THE EXERCISE: Pull every line holding the string "time" from the records below.

3D scene code data:
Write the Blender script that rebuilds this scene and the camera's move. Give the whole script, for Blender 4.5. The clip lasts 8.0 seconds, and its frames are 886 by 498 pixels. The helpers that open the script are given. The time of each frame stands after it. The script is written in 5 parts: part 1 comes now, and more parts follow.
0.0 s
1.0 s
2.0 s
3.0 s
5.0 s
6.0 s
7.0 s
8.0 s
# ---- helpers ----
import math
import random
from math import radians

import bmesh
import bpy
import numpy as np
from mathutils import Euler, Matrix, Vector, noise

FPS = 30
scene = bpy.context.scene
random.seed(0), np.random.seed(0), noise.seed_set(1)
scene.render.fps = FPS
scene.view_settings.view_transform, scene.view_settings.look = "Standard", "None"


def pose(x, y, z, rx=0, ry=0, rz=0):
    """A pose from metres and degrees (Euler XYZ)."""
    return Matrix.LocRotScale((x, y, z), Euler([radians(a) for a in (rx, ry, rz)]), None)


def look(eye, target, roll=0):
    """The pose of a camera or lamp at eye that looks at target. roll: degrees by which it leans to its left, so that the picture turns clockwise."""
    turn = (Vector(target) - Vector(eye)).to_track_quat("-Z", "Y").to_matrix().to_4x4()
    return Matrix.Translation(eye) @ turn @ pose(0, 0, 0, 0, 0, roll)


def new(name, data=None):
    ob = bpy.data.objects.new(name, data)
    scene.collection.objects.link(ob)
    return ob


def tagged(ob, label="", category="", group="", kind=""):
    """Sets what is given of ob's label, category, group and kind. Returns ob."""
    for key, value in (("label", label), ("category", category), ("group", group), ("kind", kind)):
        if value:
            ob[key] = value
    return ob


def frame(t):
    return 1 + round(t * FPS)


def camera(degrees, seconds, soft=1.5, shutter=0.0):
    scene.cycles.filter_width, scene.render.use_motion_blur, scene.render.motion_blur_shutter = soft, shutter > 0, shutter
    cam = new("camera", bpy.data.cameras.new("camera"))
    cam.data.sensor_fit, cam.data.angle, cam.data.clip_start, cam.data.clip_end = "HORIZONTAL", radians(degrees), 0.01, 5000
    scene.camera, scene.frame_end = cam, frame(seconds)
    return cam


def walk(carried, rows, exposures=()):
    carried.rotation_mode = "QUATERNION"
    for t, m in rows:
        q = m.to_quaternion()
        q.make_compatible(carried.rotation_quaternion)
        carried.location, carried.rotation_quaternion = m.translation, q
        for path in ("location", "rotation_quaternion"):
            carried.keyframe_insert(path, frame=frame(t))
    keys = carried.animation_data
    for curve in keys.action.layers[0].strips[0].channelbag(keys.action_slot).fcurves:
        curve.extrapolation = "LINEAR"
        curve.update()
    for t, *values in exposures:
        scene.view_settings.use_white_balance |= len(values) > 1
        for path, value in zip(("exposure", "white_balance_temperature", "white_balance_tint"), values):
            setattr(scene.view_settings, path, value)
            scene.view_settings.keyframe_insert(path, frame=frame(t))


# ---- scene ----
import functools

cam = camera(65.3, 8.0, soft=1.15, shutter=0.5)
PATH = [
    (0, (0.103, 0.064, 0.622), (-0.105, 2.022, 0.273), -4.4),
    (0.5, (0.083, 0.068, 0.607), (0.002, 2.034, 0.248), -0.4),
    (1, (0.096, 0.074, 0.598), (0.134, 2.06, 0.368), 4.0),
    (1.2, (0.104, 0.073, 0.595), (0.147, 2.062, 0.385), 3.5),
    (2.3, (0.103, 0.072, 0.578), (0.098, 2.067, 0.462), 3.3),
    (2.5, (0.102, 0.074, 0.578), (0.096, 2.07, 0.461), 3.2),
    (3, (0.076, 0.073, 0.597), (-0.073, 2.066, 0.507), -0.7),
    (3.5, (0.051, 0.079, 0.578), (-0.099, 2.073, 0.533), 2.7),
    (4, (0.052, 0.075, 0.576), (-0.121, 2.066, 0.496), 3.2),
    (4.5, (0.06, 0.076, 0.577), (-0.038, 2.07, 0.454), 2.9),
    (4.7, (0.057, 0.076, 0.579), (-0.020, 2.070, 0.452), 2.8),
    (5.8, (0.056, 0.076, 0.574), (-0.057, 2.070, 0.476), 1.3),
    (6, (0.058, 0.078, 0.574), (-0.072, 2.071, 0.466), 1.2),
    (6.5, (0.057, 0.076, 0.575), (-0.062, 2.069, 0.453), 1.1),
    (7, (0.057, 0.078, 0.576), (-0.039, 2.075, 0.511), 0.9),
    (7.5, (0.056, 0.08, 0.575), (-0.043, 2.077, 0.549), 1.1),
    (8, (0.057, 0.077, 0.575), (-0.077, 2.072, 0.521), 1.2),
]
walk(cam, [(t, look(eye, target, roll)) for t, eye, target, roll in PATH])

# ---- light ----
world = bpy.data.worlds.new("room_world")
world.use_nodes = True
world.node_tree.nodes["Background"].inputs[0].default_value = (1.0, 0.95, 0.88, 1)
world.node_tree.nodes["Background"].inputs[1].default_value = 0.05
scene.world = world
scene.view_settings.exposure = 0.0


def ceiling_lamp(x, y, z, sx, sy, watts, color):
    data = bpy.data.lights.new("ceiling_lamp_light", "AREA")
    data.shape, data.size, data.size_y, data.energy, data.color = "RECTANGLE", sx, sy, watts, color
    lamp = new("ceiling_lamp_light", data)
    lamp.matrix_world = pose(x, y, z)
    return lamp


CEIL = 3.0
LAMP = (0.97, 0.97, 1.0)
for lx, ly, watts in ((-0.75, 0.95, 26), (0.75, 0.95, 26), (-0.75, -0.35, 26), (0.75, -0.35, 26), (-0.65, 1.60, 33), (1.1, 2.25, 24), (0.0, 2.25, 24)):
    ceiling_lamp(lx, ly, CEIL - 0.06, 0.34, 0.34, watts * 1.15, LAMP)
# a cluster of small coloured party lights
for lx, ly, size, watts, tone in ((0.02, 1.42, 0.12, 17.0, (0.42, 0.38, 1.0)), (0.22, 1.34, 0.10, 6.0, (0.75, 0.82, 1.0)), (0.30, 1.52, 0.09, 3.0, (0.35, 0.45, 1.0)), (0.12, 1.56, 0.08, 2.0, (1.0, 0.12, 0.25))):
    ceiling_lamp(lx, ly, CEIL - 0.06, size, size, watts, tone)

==

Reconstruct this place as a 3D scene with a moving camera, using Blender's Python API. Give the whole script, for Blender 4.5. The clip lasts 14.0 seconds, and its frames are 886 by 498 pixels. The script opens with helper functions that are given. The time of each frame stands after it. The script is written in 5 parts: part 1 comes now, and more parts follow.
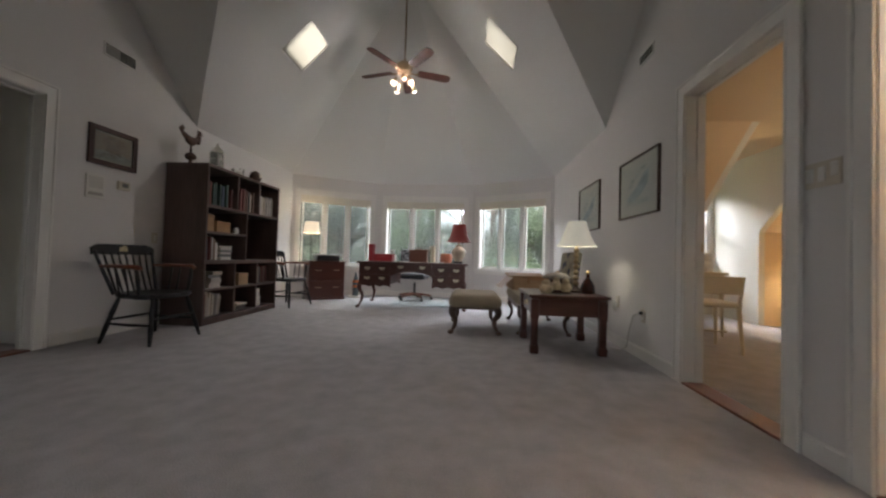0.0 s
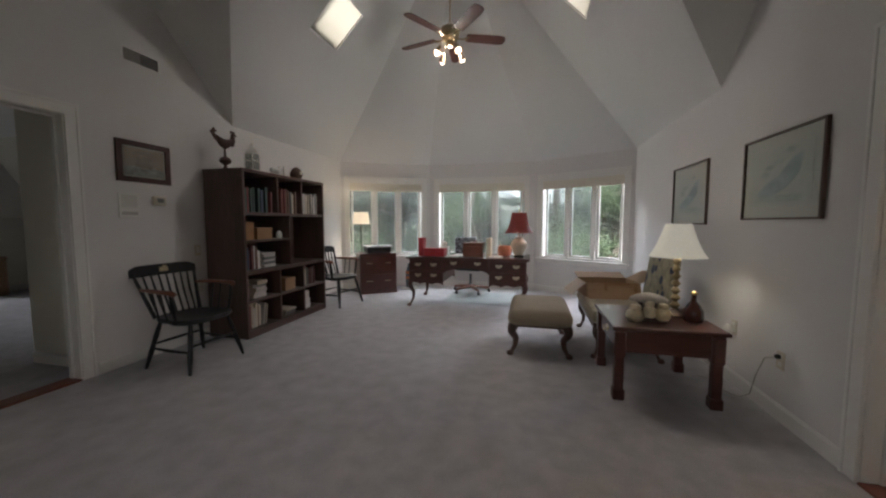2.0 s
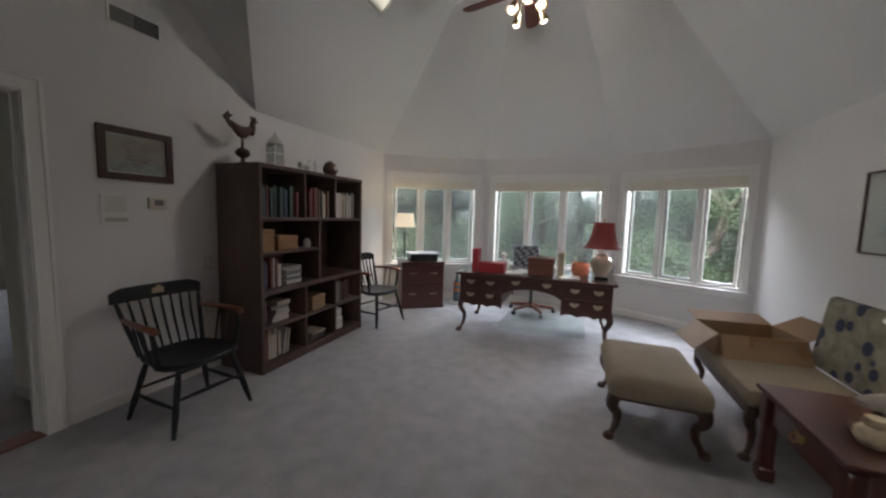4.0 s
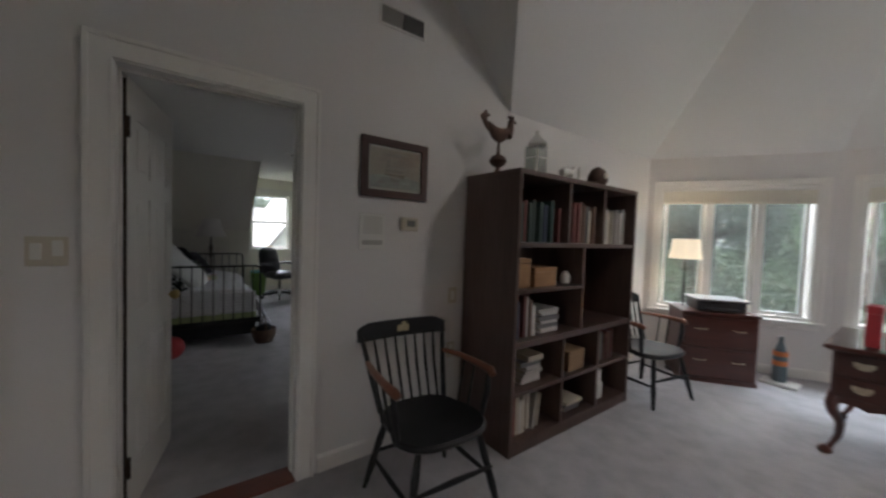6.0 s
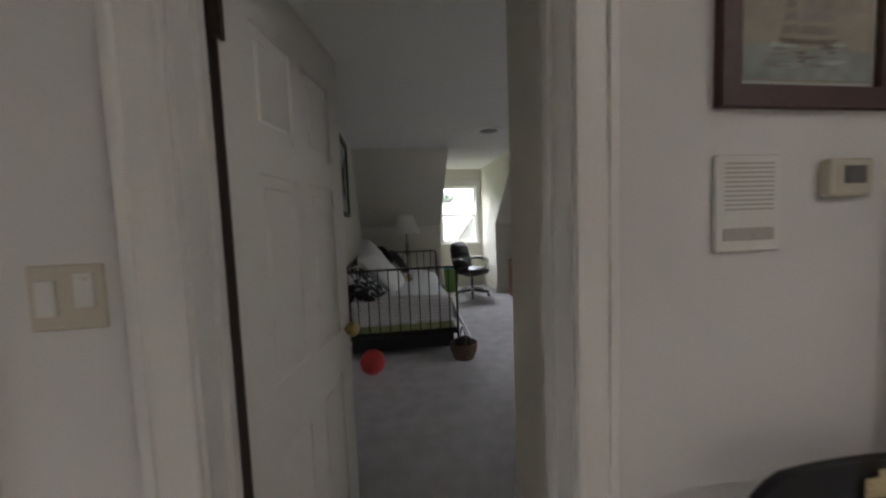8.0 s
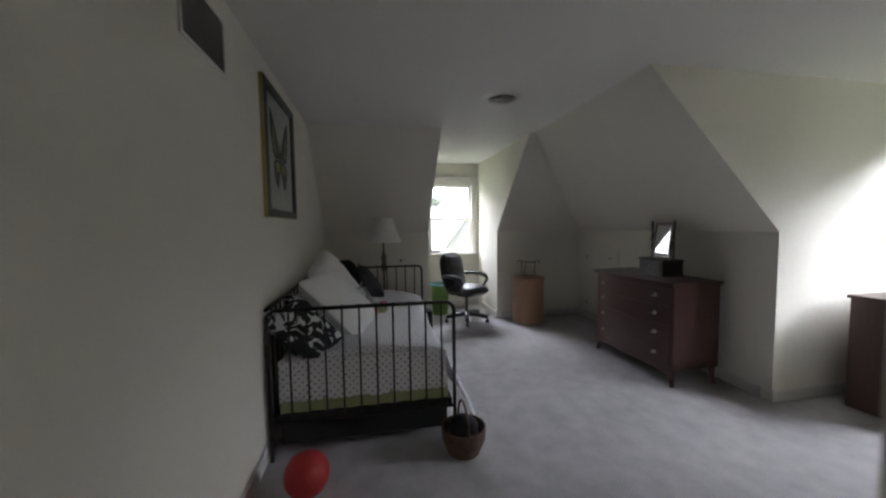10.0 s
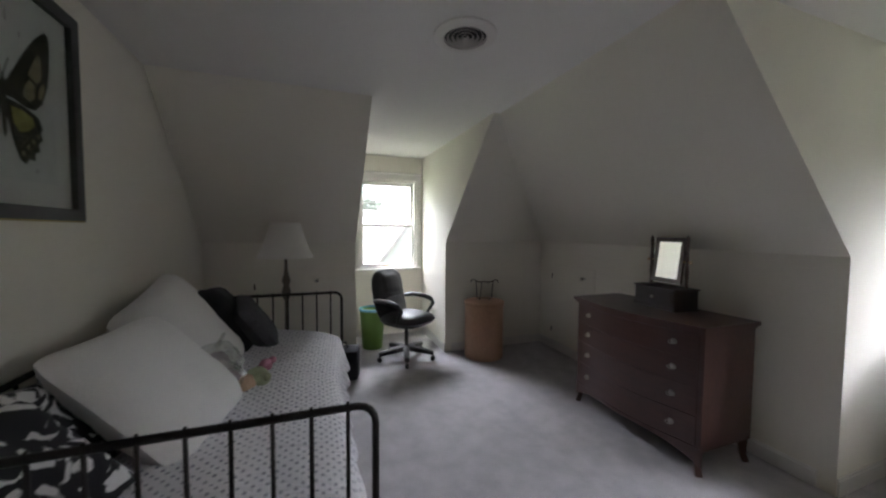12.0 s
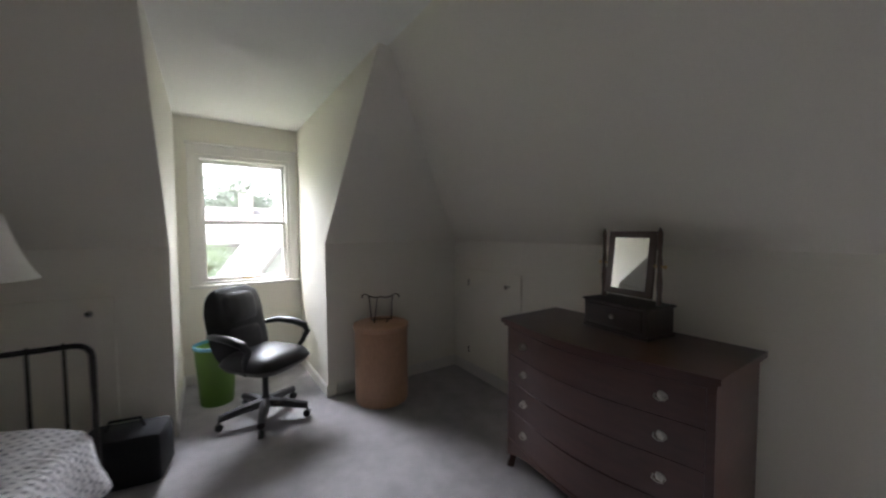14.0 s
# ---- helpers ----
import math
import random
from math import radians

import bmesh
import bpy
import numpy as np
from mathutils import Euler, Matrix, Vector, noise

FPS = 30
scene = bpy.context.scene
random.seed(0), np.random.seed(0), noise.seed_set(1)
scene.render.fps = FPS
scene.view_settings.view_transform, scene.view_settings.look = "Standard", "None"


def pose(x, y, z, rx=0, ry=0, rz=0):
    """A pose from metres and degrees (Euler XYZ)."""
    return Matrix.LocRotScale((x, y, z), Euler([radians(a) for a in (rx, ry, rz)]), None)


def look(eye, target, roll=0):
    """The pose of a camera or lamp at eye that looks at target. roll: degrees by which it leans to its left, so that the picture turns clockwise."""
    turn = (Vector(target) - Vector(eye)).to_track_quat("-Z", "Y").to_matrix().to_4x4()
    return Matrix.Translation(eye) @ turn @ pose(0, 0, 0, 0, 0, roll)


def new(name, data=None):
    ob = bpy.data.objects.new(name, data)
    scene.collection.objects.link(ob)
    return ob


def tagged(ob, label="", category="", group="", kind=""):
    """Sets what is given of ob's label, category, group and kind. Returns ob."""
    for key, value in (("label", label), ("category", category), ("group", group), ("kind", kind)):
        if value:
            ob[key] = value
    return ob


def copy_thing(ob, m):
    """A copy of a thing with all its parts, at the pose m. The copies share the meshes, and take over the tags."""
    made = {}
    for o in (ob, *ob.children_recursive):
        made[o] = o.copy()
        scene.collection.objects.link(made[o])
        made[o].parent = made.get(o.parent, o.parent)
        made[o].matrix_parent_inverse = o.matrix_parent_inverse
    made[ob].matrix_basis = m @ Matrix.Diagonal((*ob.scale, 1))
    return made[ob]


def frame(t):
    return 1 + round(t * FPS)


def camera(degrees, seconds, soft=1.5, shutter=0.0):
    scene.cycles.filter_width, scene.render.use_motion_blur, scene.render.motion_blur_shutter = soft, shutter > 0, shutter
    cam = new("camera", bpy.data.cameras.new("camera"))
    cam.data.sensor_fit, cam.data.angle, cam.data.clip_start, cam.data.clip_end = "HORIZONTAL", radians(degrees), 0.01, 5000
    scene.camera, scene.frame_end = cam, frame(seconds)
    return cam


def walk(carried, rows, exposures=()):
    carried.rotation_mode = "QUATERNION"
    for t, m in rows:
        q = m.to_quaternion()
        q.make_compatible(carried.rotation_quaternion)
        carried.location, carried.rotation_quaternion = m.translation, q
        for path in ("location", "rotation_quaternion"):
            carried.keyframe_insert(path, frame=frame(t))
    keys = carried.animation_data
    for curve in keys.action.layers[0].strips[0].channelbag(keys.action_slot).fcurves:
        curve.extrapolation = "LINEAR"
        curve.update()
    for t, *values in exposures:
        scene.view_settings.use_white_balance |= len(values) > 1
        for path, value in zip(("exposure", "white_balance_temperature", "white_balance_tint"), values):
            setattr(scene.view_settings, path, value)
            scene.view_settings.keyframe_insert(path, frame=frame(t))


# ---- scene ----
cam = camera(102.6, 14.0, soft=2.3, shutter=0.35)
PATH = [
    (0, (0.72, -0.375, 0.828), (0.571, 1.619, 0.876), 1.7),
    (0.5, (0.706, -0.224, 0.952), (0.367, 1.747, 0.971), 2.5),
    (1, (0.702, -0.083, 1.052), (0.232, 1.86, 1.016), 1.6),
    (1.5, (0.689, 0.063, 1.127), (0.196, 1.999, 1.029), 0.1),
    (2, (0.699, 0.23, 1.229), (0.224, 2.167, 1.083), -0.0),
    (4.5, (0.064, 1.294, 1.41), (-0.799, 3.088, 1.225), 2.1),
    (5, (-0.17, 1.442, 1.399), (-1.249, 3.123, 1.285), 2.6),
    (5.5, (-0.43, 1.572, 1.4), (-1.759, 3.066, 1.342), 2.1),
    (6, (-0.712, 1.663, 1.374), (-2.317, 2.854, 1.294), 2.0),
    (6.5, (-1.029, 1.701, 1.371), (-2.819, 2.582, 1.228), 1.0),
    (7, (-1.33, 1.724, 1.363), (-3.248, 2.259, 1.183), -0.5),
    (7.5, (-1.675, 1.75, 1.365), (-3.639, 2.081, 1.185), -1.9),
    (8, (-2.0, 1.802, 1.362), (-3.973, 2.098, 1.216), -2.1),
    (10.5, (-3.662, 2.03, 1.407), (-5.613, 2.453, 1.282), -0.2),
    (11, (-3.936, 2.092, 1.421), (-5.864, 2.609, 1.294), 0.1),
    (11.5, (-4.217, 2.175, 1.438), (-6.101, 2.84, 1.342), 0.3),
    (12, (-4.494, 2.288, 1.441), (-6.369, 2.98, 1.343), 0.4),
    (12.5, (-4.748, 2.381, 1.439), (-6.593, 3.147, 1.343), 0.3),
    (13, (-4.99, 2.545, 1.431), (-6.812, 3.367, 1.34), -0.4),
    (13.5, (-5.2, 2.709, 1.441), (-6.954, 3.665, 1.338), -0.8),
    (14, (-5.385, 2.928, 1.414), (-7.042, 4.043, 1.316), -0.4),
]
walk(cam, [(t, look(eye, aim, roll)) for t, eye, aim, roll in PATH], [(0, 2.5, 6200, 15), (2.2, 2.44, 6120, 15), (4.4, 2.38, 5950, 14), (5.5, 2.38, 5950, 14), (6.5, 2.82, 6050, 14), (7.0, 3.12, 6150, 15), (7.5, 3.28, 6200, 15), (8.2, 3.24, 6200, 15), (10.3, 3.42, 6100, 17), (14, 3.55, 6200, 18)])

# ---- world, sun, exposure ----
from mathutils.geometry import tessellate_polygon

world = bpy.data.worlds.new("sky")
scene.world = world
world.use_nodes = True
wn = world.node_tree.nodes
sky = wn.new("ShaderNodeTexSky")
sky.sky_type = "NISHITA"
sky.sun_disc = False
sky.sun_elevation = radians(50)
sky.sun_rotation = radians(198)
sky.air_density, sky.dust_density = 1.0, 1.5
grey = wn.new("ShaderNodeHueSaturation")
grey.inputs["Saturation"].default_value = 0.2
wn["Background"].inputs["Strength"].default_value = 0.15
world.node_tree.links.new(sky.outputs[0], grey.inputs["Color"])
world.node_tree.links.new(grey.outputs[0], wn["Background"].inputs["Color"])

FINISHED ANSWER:
Write the Blender script that rebuilds this scene and the camera's move. Give the whole script, for Blender 4.5. The clip lasts 8.0 seconds, and its frames are 886 by 498 pixels. The helpers that open the script are given. The time of each frame stands after it. The script is written in 5 parts: part 1 comes now, and more parts follow.
Reconstruct this place as a 3D scene with a moving camera, using Blender's Python API. Give the whole script, for Blender 4.5. The clip lasts 14.0 seconds, and its frames are 886 by 498 pixels. The script opens with helper functions that are given. The time of each frame stands after it. The script is written in 5 parts: part 1 comes now, and more parts follow.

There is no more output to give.